Hamburg . An dem Haus in der Merwedeplein erinnerte nichts an das Mädchen, dessen Tagebuch Millionen lasen. Das wollten die Jugendlichen ändern.

Angefangen hat alles mit einer Überraschung. „Warum“, wollten Schüler der Gretel-Bergmann-Schule in Neu-Allermöhe wissen, „hat Anne Frank keinen Stolperstein, da wo sie zum Schluss gewohnt hat.“ Eigentlich eine einfache Frage. Aber eine Antwort hatte auch Lehrerin Ines Rahn erstmal nicht, mit der die Siebtklässler das berühmte Tagebuch im Unterricht gelesen hatten. Gemeinsam fingen sie an zu recherchieren. „Das Interesse war unglaublich“, sagt die Pädagogin. Und so entstand die Idee, einem der weltweit bekanntesten Opfer des Holocaust an ihrer letzten bekannten Adresse einen Gedenkstein zu widmen.

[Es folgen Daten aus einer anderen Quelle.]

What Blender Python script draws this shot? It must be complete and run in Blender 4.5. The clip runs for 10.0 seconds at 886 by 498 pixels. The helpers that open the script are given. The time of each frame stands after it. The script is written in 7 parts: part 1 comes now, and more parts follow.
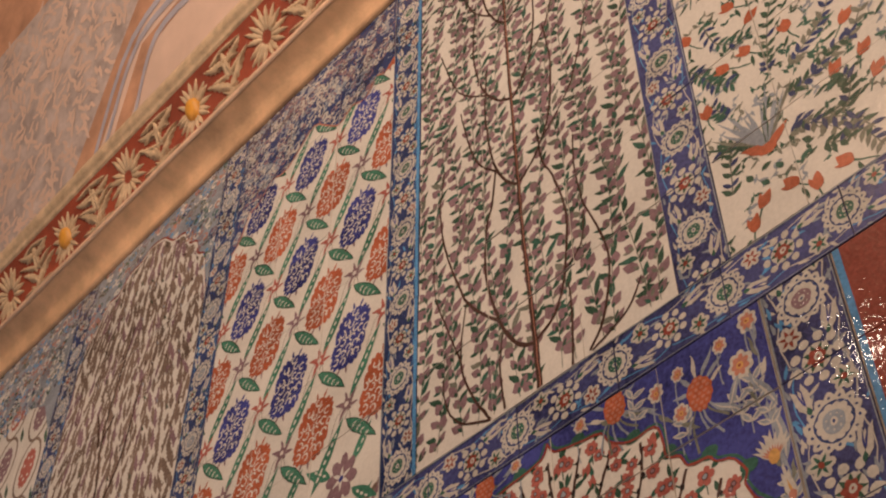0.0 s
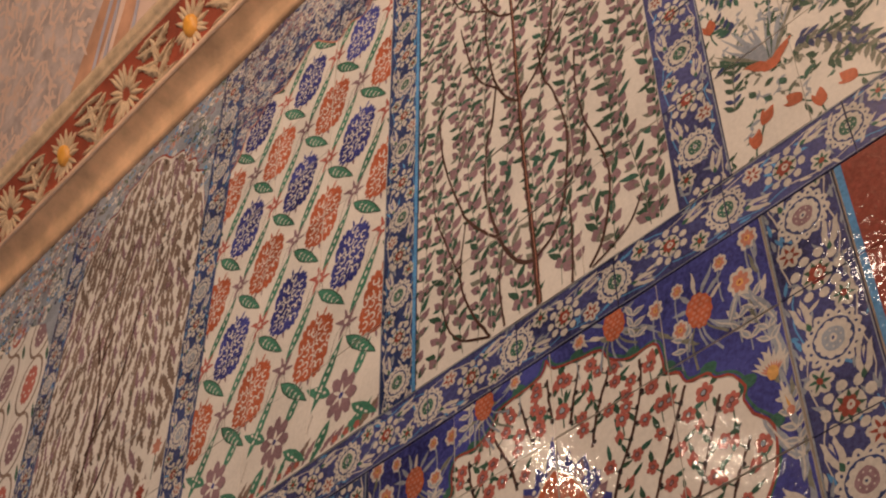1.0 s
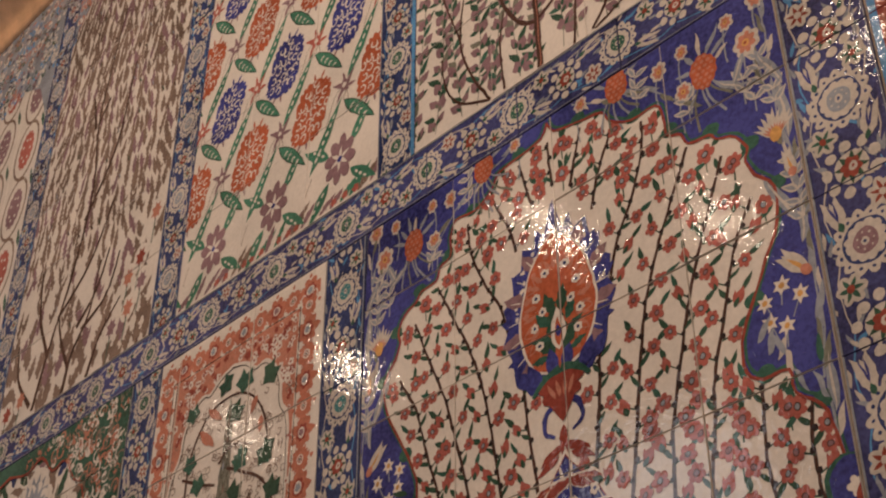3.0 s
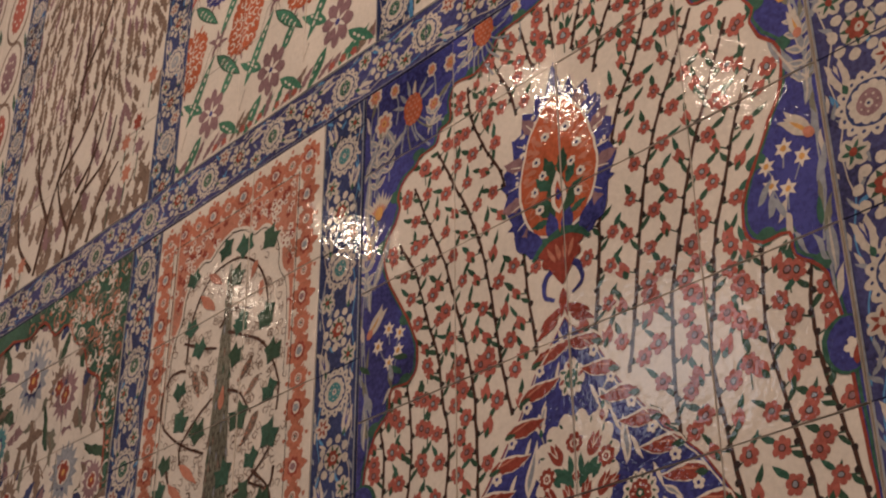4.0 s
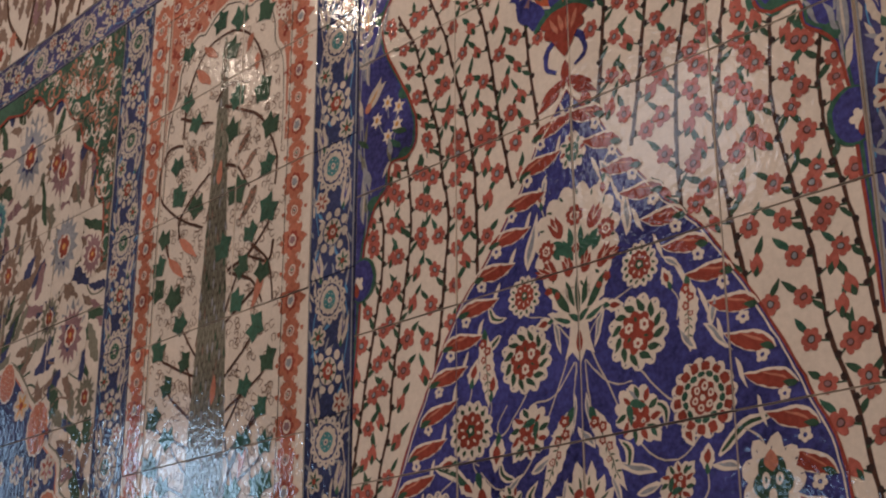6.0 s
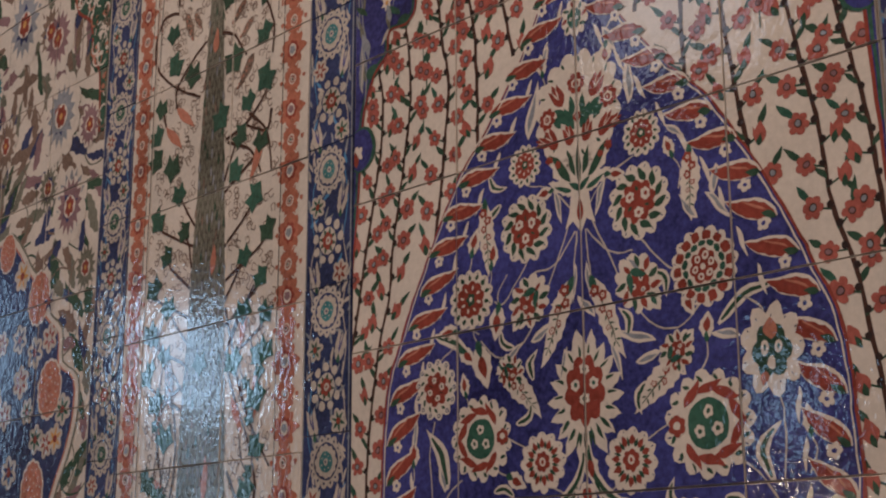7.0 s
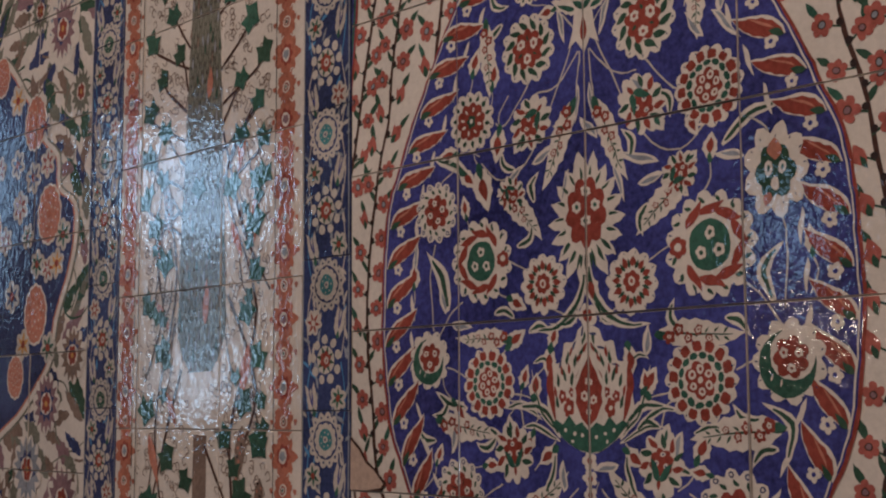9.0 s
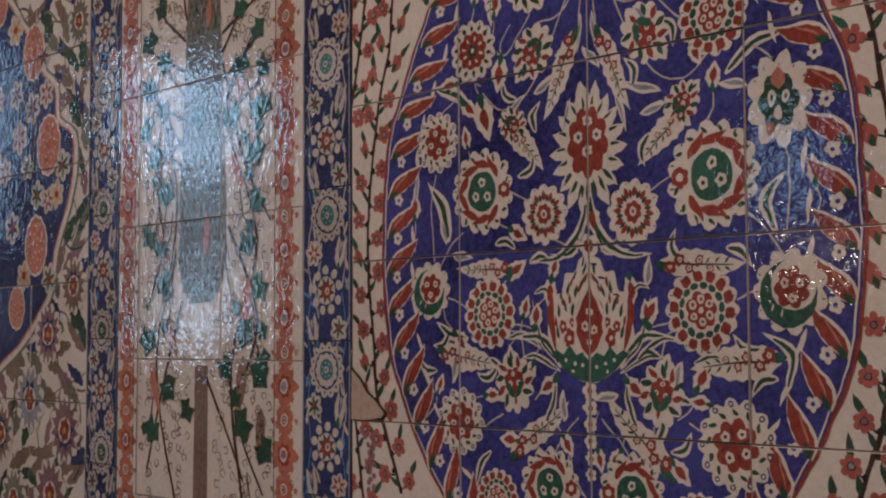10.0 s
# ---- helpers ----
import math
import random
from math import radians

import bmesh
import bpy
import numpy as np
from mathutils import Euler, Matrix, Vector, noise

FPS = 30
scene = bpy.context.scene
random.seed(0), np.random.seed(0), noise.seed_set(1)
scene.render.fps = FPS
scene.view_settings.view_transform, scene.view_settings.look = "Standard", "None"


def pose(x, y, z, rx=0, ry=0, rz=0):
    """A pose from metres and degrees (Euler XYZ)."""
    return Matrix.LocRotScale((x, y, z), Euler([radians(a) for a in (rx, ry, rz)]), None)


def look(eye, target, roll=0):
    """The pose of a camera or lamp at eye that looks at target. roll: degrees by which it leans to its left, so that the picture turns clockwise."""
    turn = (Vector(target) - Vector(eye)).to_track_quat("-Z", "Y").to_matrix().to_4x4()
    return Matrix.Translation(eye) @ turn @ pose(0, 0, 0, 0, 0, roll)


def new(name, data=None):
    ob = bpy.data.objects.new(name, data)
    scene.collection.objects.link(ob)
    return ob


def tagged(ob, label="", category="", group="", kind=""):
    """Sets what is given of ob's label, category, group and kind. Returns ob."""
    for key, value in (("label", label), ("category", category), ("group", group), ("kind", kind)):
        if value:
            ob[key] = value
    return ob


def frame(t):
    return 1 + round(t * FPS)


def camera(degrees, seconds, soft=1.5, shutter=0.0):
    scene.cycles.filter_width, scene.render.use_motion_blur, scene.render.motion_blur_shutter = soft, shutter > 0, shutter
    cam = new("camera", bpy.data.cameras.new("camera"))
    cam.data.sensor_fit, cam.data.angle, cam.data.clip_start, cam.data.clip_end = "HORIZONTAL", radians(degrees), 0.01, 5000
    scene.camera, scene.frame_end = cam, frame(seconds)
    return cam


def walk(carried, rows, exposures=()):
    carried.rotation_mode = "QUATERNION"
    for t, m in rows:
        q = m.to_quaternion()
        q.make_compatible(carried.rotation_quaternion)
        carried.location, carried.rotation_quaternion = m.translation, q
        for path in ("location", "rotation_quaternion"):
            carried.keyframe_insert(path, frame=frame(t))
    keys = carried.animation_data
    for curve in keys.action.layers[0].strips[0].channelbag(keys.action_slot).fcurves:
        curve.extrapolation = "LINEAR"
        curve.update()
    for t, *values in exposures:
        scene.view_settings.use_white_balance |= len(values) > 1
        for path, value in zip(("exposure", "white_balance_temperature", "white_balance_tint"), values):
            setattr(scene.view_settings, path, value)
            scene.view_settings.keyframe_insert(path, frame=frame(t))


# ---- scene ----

Ein Jahr ist das inzwischen her, und jetzt glänzen vor dem Wohnhaus der Familie Frank in der Amsterdamer Merwedeplein 37 vier Stolpersteine im Straßenplaster: für Anne, ihre Schwester Margot, Mutter Edith und Vater Otto. „Es ist einfach wunderbar, dass wir es geschafft haben“, sagt Lehrerin Rahn. Bei der feierlichen Verlegung war nicht nur Stolperstein-Initiator Gunter Demnig aus Deutschland angereist, sondern auch die Hamburger Schüler.

Die Stolpersteine in der Merwedeplein 37 in Amsterdam
Die Stolpersteine in der Merwedeplein 37 in Amsterdam © HA | Ines Rahn

An 500 Orten in Deutschland und in vielen anderen Städten Europas erinnern inzwischen die 96 mal 96 Zentimeter großen Messingtafeln an Opfer des Holocaust. Insgesamt wurden schon mehr als 50.000 Steine verlegt. Dass gerade Anne Frank und ihre Familie in der Stadt, in der sie im Versteck ihr millionenfach gelesenes Tagebuch schrieb, bislang keinen Stolperstein hatte, liegt unter anderem daran, dass die Aktion aus Deutschland dort noch nicht so bekannt ist. „Als die Anfrage der Hamburger Schülergruppe kam, wurde das in Amsterdam sehr positiv aufgenommen“, sagt Paul de Haan.

In den Niederlanden sind Stolpersteine nicht so bekannt

Der Wahl-Berliner mit niederländischen Wurzeln hat den Kontakt zu den Behörden hergestellt und die notwendigen Genehmigungen eingeholt. Besonders auch die Anne-Frank-Stiftung habe den Plan sehr begrüßt, sagt de Haan, der seit drei Jahren ehrenamtlich die Stolperstein-Verlegung in den Niederlanden managt. Inzwischen gibt es 210 der Gedenktafeln in Amsterdam. Und die Anfragen nehmen zu. Insgesamt starben in den Niederlanden 107.000 Juden durch die Nationalsozialisten, davon allein 60.000 aus Amsterdam.

Schüler haben Taschengeld gespendet

Die Hamburger Schüler haben ein wichtiges Zeichen gesetzt. Sie haben die notwendigen Daten zusammengesucht. Und sie haben Geld gesammelt. Einige, wie der 14-jährige Andreas, haben auch ihr Taschengeld gespendet, um die 540 Euro für Stolpersteine zusammenzubekommen. „Ich finde, dass sich an Anne Frank viele Menschen erinnern sollten“, sagt er.

Einblicke in die Merwedeplein in Amsterdam

Zwei Mal waren sie während der Projektzeit in Annes Heimatstadt und folgten den Spuren des Mädchens, die zwei Jahre mit ihrer Familie in einem Hinterhaus versteckt lebte und nach einem Verrat ins Konzentrationslager Bergen-Belsen, hundert Kilometer von Hamburg entfernt, gebracht wurde. Dort waren sie und ihre Schwester vor 70 Jahren, im März 1945 gestorben. Nur wenig älter als die Schüler der Gretel-Bergmann- Schule.